The boundary between good and evil also becomes blurred – Siobhan Clarke, Rebus’ sidekick, succumbs to the temptations offered by Cafferty; Rebus, also, sups with this particular devil. It is this, perhaps, that suggests just a hint of seriesitis – the hero’s evil protagonist starts to loom larger, and is not a totally unsympathetic figure; the plot mechanisms are complex and many. But it’s still great.


Review: A Spot of Bother by Mark Haddon

7 August 2007

Mark Haddon brought us The Curious Incident of the Dog In the the Night-time, which was excellent. I don’t think that this next book quite matches it. It’s about families, and how they work, or don’t work some of the time (perhaps all of the time). It’s about what makes a family and what is important in a relationship.
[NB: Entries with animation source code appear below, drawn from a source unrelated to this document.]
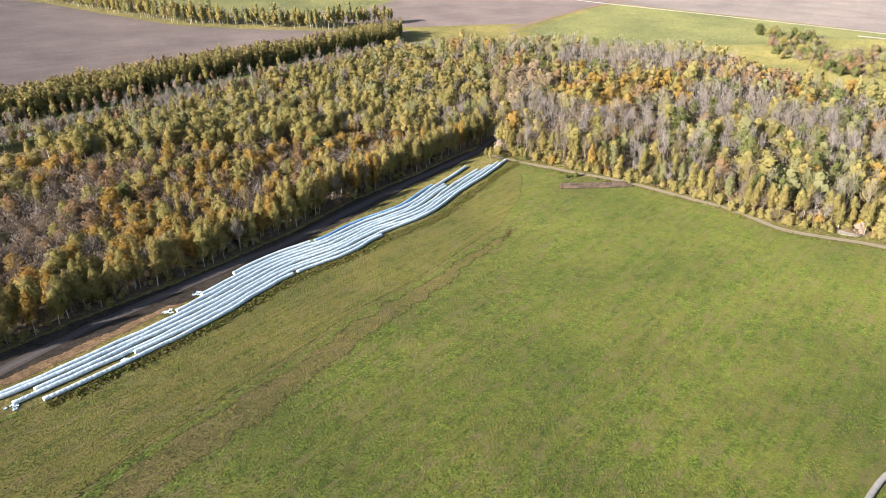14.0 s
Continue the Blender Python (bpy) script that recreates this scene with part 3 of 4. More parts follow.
GR = (1 + 5 ** 0.5) / 2
ICO_V = unit(np.array([(-1, GR, 0), (1, GR, 0), (-1, -GR, 0), (1, -GR, 0), (0, -1, GR), (0, 1, GR), (0, -1, -GR), (0, 1, -GR), (GR, 0, -1), (GR, 0, 1), (-GR, 0, -1), (-GR, 0, 1)]))
ICO_F = np.array([(a, b, c) for a in range(12) for b in range(a + 1, 12) for c in range(b + 1, 12) if all(abs(np.linalg.norm(ICO_V[i] - ICO_V[j]) - 1.0515) < 0.01 for i, j in ((a, b), (b, c), (a, c)))])


def clump(rng, centre, rx, rz):
    """Facets of one uneven clump of foliage."""
    an = rng.uniform(0, 6.283)
    R = np.array([[np.cos(an), -np.sin(an), 0], [np.sin(an), np.cos(an), 0], [0, 0, 1]])
    V = (ICO_V @ R.T) * rng.uniform(0.74, 1.18, (12, 1)) * np.array([rx, rx, rz]) + centre
    return V[ICO_F]


def outline_at(kind, t):
    """Relative half-width of a crown at the height t, 0 at its base and 1 at its top."""
    if kind == "larch":
        return 1.02 - 0.92 * t
    if kind in ("birch", "alder", "column"):
        return 0.62 + 0.38 * t / 0.32 if t < 0.32 else 1.0 - 0.80 * ((t - 0.32) / 0.68) ** 1.5
    if kind == "bush":
        return math.sqrt(max(0.08, 1 - (max(0.0, t - 0.25) / 0.80) ** 2))
    return math.sqrt(max(0.10, 1 - ((t - 0.45) / 0.62) ** 2))


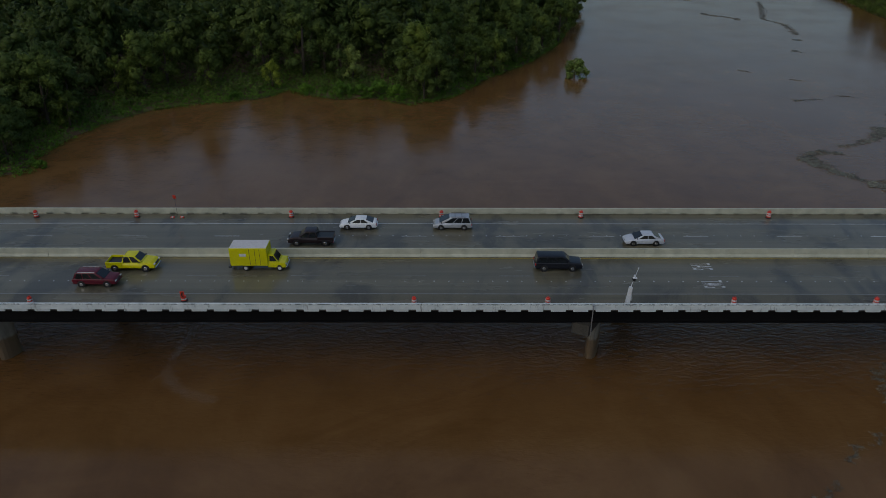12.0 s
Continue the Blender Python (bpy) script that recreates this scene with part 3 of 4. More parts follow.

George is retired and losing his mind as his body seems to be letting him down; his wife Jean is contemplating a new life with her lover; Katie, the daughter, is about to get married to Ray but isn’t sure why; and Jamie, the gay son, has split up with Tony because he doesn’t want him at the wedding. The book chronicles George’s descent into confusion as the wedding comes closer and the various characters have to confront the relationships in their lives and try to work out what is important.


Review: Echo Park by Michael Connelly

5 August 2007

Michael Connelly gets better and better. This latest in the Harry Bosch series has a great plot, with lots of twists, plus a suitable set characters, many of whom we have met before. The action is driven by Bosch’s attachment to a case from 1993 that he couldn’t solve then, even when he thought he knew who his most likely suspect was. When a killer arrested on other charges offers to cough for the cold case in exchange for his life, and leads the police to the body, it looks like a slam dunk. But this takes us to only half way through the book so you know that its not quite that simple, especially when there’s a lot of politics involved.

A risk that a lot of series writers face is making sure that their books are not too formulaic and that their fascination with their character and his development (or lack of it) doesn’t take over the story. Many of those characteristics are here – cop partner loyalty, protagonist inability or unwillingness to address issues thus pushing away those who want to get close, uncooperative and bureaucratic police hierarchies, amazingly smart and well-read serial killers etc, etc – but they don’t get too much in the way. So provided you don’t get too frustrated with Bosch’s obsessions, he’s a good illustration of Chandler’s vision of the hero of crime fiction:

“Down these mean streets a man must go who is not himself mean, who is neither tarnished nor afraid. He is the hero, he is everything. He must be a complete man and a common man and yet an unusual man. He must be, to use a rather weathered phrase, a man of honor, by instinct, by inevitability, without thought of it, and certainly without saying it. He must be the best man in his world and a good enough man for any world.